4. A Taliban Strategist Speaks. To The New York Times. Perhaps the most interesting article I have read about the Taliban’s plans in the Af-Pak region – though I have to wonder why this man would be speaking to a Western newspaper about the Taliban’s strategy. That said, you can judge the article for yourself. I pass it on as it seemed plausible to me:

One Pakistani logistics tactician for the Taliban, a 28-year-old from the country’s tribal areas, in interviews with The New York Times, described a Taliban strategy that relied on free movement over the border and in and around Pakistan, ready recruitment of Pakistani men and sustained cooperation of sympathetic Afghan villagers.

His account provided a keyhole view of the opponent the Americans and their NATO allies are up against, as well as the workings and ambitions of the Taliban as they prepared to meet the influx of American troops.

It also illustrated how the Pakistani Taliban, an umbrella group of many brands of jihadist fighters backed by Al Qaeda, are spearheading wars on both sides of the border in what for them is a seamless conflict.

5. Fool’s Gold. This one is actually a must-listen podcast of a talk given at the London School of Economics. Gillian Tett is a journalist for the Financial Times who recently wrote a book about the financial crisis and what led to it from her view as someone with a background in anthropology reporting who was reporting on derivratives before it was an exciting beat.

Bonus: Polar Insanity. Tim Wu writes in Slate about the perplexing desire of so many people – including himself –  to make the expensive trips to the polar regions:

Every so often, an iceberg floats by that is grander and more beautiful than any cathedral, though it lacks any history or even a name. What’s almost as shocking as its appearance is its anonymity: beauty untainted by fame. Most of these perfect objects will never be seen by human eyes. They float around and slowly melt by themselves, unappreciated and utterly indifferent to that fact.

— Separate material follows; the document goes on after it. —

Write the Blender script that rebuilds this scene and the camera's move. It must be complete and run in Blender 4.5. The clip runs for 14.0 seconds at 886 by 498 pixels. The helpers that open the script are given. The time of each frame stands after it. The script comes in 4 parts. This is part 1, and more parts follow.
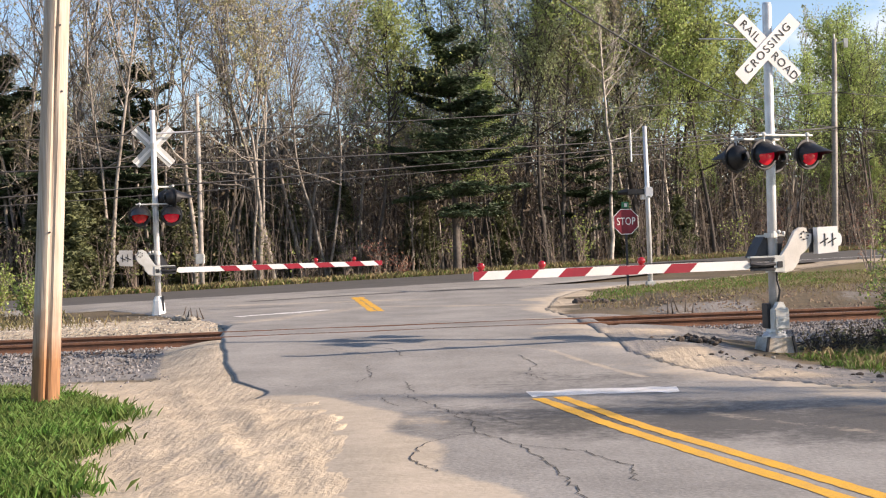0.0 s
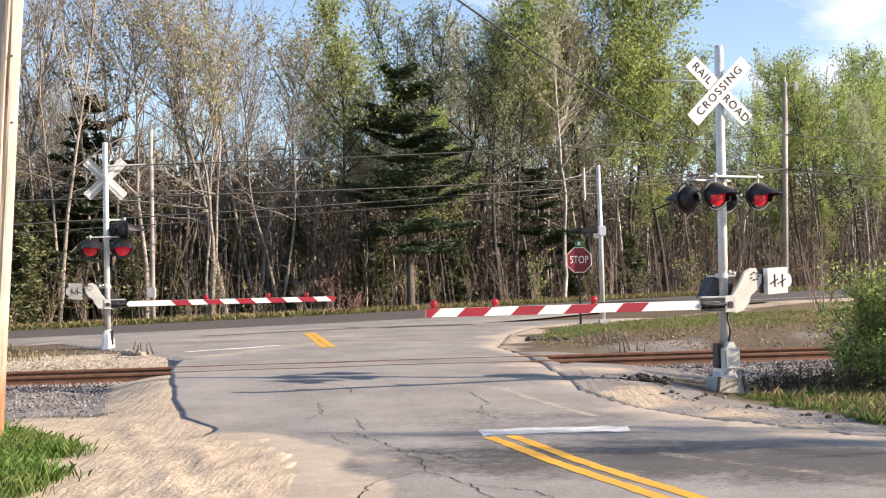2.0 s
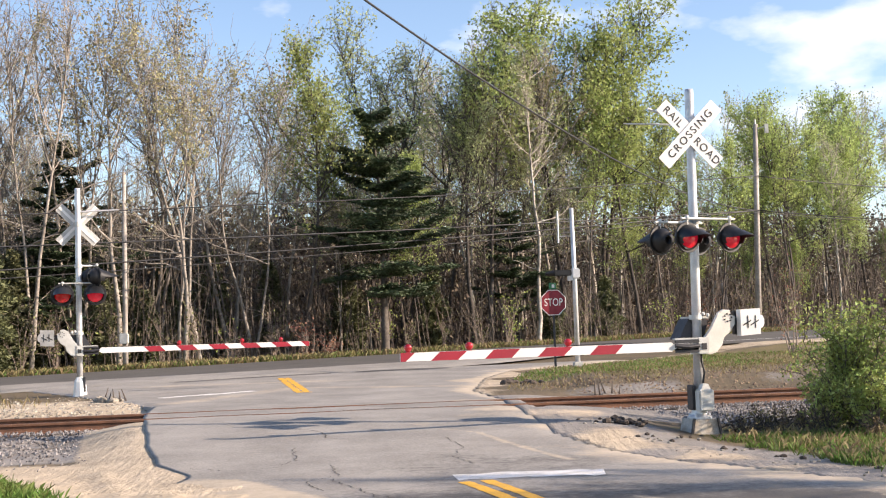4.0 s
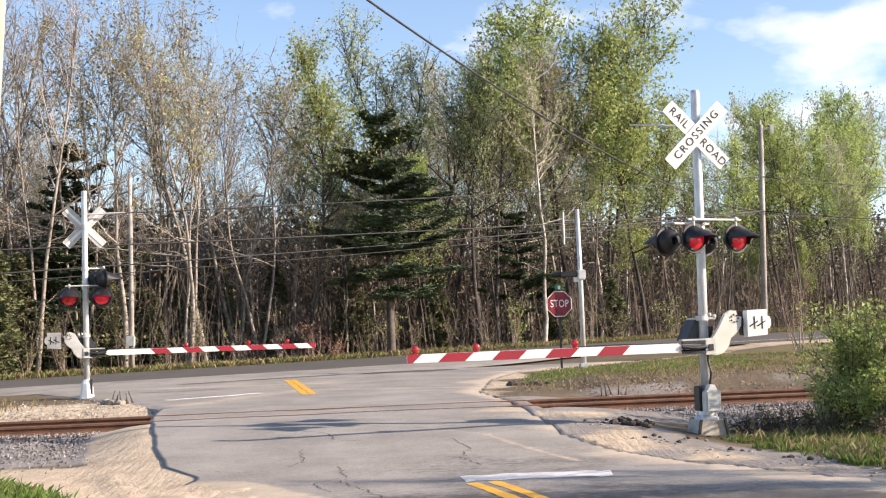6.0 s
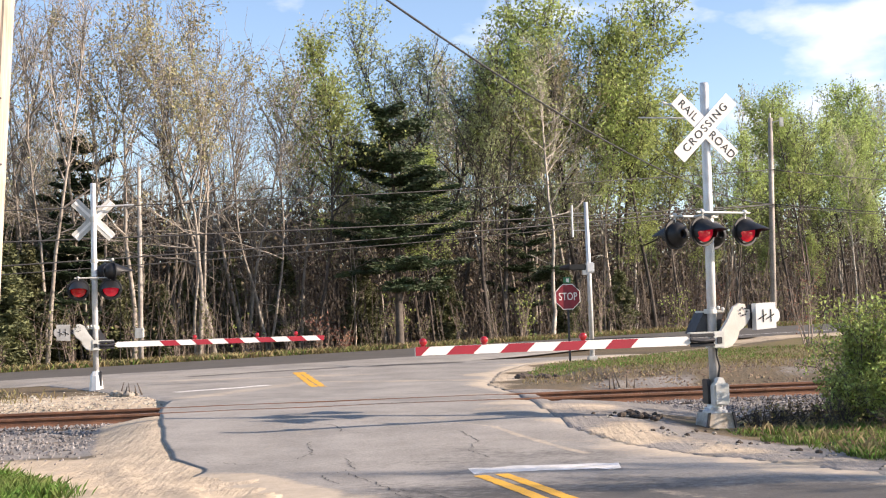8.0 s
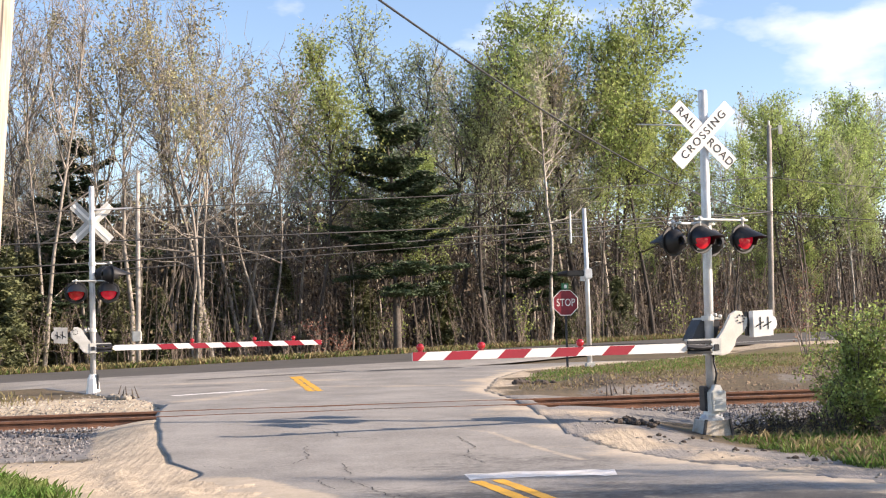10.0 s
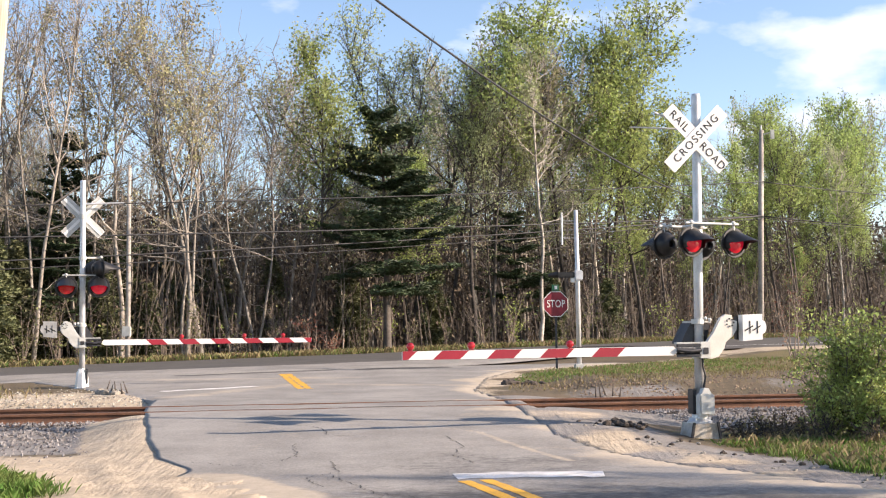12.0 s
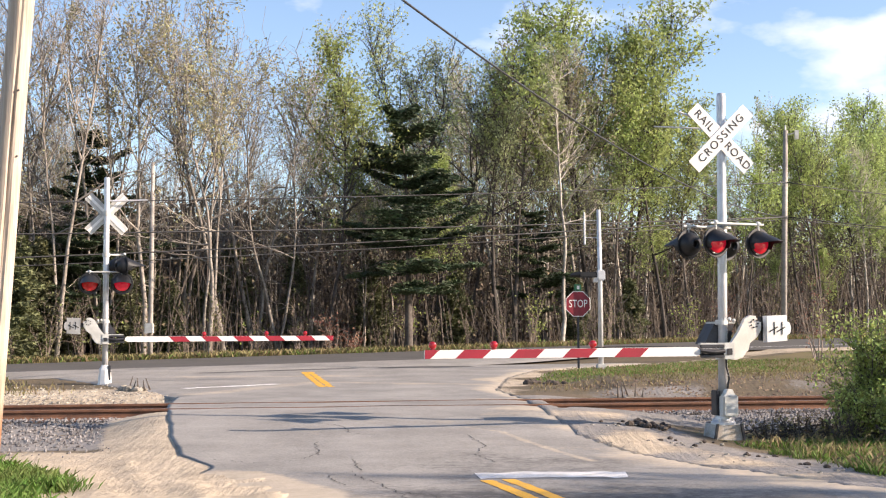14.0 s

Unnamed, plentiful beauty feels unearthly and almost decadent, like Sinbad the Sailor’s cave. It is alien to the typical human experience of finding everything we really desire to be scarce, expensive, or behind some temple curtain. It has always struck me that no one bothers to build museums in places of extreme natural beauty, and in Antarctica the effect is magnified. If an iceberg the size of Manhattan showed up outside town one day, why would you bother going to an art exhibit?

Profiling Holy Cross Grad Mark Walsh

Wednesday, May 6th, 2009

Devin Leonard for the Times wrote this weekend about Mark Walsh, formerly of Lehman Brothers. The article portrays him as one of Wall Street’s top deal makers whose decisions were one of the major factors that led directly to the fall of the bank. Yet the article is also strangely positive in describing Walsh. 

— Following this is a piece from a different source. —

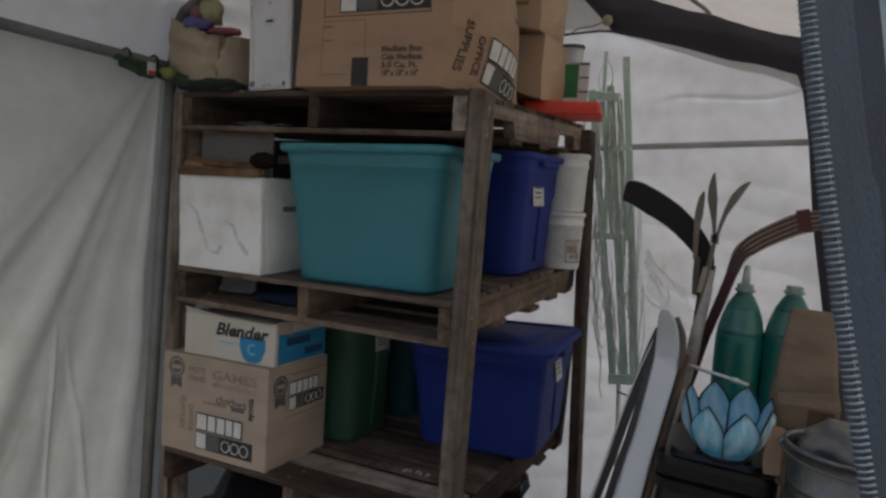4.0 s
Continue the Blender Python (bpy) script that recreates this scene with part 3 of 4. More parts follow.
fb = tagged(part("fibreboard", box(0.0, 0.304, -0.004, 0.004, 0.0, 0.417, 0.0015), M_FIBRE), "grey brown fibreboard panel standing in the foam box", "board")
fb.matrix_basis = FB @ pose(0.024, 0.062, 0.024, -2.0, 0, 0)
# Dark panel added to cover the bright wall in the gap above the totes.
dk = tagged(part("fibreboard", box(-0.06, 0.72, -0.004, 0.004, 0.0, 0.446, 0.0015), surface("dark_gap_panel", (0.035, 0.028, 0.023), 0.85, 0.25, 6, 120, 0.15)), "dark panel added behind the totes to close the bright gap", "board")
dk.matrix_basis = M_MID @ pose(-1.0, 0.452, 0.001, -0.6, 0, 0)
scraps = ((0.012, -0.004, 0.312, 0.335, 0.024, 0, 0.5, 82), (0.03, 0.020, 0.318, 0.30, 0.026, 1, -2, 20), (0.02, 0.006, 0.336, 0.20, 0.022, 9, 3, 62), (0.035, 0.026, 0.352, 0.15, 0.020, 13, 2, 60), (0.10, 0.012, 0.338, 0.21, 0.024, 3, 4, 58), (0.06, 0.022, 0.330, 0.21, 0.020, 4, 3, 12))
for k, (x, y, z, l, w_, ry, rz, rx) in enumerate(scraps):
    ob = tagged(part("wood_scrap", board(l, w_, 0.014, 500 + k), M_SCRAP), "brown offcut of sawn wood lying in the foam box", "wood scrap", "wood scraps")
    ob.matrix_basis = FB @ pose(x, y, z - 0.012, rx, ry, rz)


# ---- plastic totes ----
def rr(w, d, r, n=6):
    """A rectangle with rounded corners round the origin."""
    out = []
    for cx, cy, a0 in ((w / 2 - r, d / 2 - r, 0), (-w / 2 + r, d / 2 - r, 90), (-w / 2 + r, -d / 2 + r, 180), (w / 2 - r, -d / 2 + r, 270)):
        for k in range(n + 1):
            a = radians(a0 + 90 * k / n)
            out.append((cx + r * math.cos(a), cy + r * math.sin(a)))
    return out


def loft(rows, bm=None, cap0=True, cap1=False):
    """rows of (width, depth, radius, z) lofted into one skin."""
    bm = bm or bmesh.new()
    rings = [[bm.verts.new((x, y, z)) for x, y in rr(w, d, r)] for w, d, r, z in rows]
    n = len(rings[0])
    for a, b in zip(rings, rings[1:]):
        for k in range(n):
            bm.faces.new((a[k], a[(k + 1) % n], b[(k + 1) % n], b[k]))
    if cap0:
        bm.faces.new(list(reversed(rings[0])))
    if cap1:
        bm.faces.new(rings[-1])
    return bm


def tote(name, label, w, d, h, taper, material, m, lid=None, r=0.05):
    t = thing(name, label, "storage tote", m)
    w0, d0 = w - taper, d - taper
    k = 0.62
    wk, dk = w0 + (w - 0.05 - w0) * k, d0 + (d - 0.05 - d0) * k
    rows = [(w0 - 0.03, d0 - 0.03, r, 0), (w0 - 0.008, d0 - 0.008, r, 0.004), (w0, d0, r, 0.014), (wk, dk, r, h * k), (wk + 0.012, dk + 0.012, r, h * k + 0.012), (w - 0.045, d - 0.045, r, h - 0.026),
            (w - 0.01, d - 0.01, r + 0.01, h - 0.024), (w, d, r + 0.012, h - 0.018), (w, d, r + 0.012, h - 0.004), (w - 0.006, d - 0.006, r + 0.01, h), (w - 0.026, d - 0.026, r, h), (w - 0.03, d - 0.03, r, h - 0.004),
            (wk - 0.01, dk - 0.01, r, h * k), (w0 - 0.01, d0 - 0.01, r, 0.012)]
    part("body", loft(rows, cap1=True), material, t, smooth=True)
    for s in (-1, 1):
        hd = part("handle", loft([(0.03, 0.16, 0.012, 0), (0.034, 0.17, 0.012, 0.01), (0.03, 0.17, 0.012, 0.022)], cap1=True), material, t, smooth=True)
        hd.matrix_basis = pose(s * (w / 2 - 0.012), 0, h - 0.045)
        part("stacking_rib", box(-0.004, 0.004, -0.006, 0.006, h * 0.1, h * 0.72, 0.002), material, t).matrix_basis = pose(s * (w0 / 2 + (wk - w0) * 0.22), 0, 0, 0, s * 2.5, 0)
    if lid:
        rows = [(w + 0.004, d + 0.004, r + 0.014, h - 0.016), (w + 0.016, d + 0.016, r + 0.018, h - 0.014), (w + 0.016, d + 0.016, r + 0.018, h + 0.004), (w - 0.004, d - 0.004, r + 0.012, h + 0.012), (w - 0.05, d - 0.05, r, h + 0.012),
                (w - 0.06, d - 0.06, r, h + 0.004), (w - 0.2, d - 0.16, r, h + 0.004), (w - 0.22, d - 0.18, r, h + 0.012)]
        part("lid", loft(rows, cap0=False, cap1=True), lid, t, smooth=True)
    return t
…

What stood out for me most were the numerous connections Walsh has to me. As the article describes his brief biography:

Mr. Walsh grew up in Yonkers, the son of a lawyer who once served as chairman of the New York City Housing Authority. He attended Iona Preparatory School in New Rochelle; the College of the Holy Cross, where he majored in economics; and, finally, the Fordham University School of Law.

And then a bit later:

He bankrolled Tishman Speyer in its purchase of the Chrysler Building in 1997.

I am a fellow alumnus of Holy Cross – a fact which by itself causes me to be irrationally positive about individuals, from Chris Matthews to Bob Cousy to Obama speechwriter Jon Favreau. He also went to Fordham Law – which is one of the schools I am considering. And I currently work in the Chrysler Building. All tenuous connections, but enough to make me root for the guy.

Of course, it’s hard to get around the damning nature of this reporting:

[I]t wasn’t long before Mr. Walsh found a way to do an even bigger deal with Mr. Speyer’s company. In May 2007, Lehman and Tishman Speyer offered to buy Archstone-Smith Trust, a $22 billion deal struck at the peak of an already dangerously frothy market. Tishman Speyer put up a mere $250 million of its own equity. Lehman, in a 50-50 partnership with Bank of America, put up $17.1 billion of debt and $4.6 billion in bridge equity financing.

The most enlightening aspect of the article were the way in which it spotlighted the oddness of what was going on. Leonard describes one of Walsh’s biggest clients pulling out his money saying that:

 [T]he real estate market — and, indeed, the entire financial system behind it — was becoming increasingly bizarre.

In an example of this from 1997 – well before this observation – Leonard describes one of Walsh’s coups – how he managed to steer Lehman clear of the financial crisis resulting from the failure of Long Term Capital Management that Nassim Nicholas Taleb had predicted at the time:

On the eve of the financial crisis brought by the near collapse of Long Term Capital Management in 1998, Lehman flushed $3.6 billion in commercial real estate loans through its securitization machine, avoiding some of the losses that crippled other firms, including Nomura and Credit Suisse.

I hate to say it – but I have no idea what that means. And that’s not unintional – at least according to a lecture given by Financial Times reporter Gillian Tett at the London School of Economics. (A lecture very much worth listening to – and which I will blog about later.)

But to demonstrate the oddly positive take on Walsh, here’s how Leonard concludes his piece:

His friends say they believe that Mr. Walsh will eventually emerge from the rubble of Lehman’s collapse and return to deal-making.

“Guys like this are very rare,” says Mr. Rosen, the developer. “He’ll be back. He picked up the phone and people listen. Nobody can take that away from him.”

Back in the game perhaps – but hopefully a bit wiser.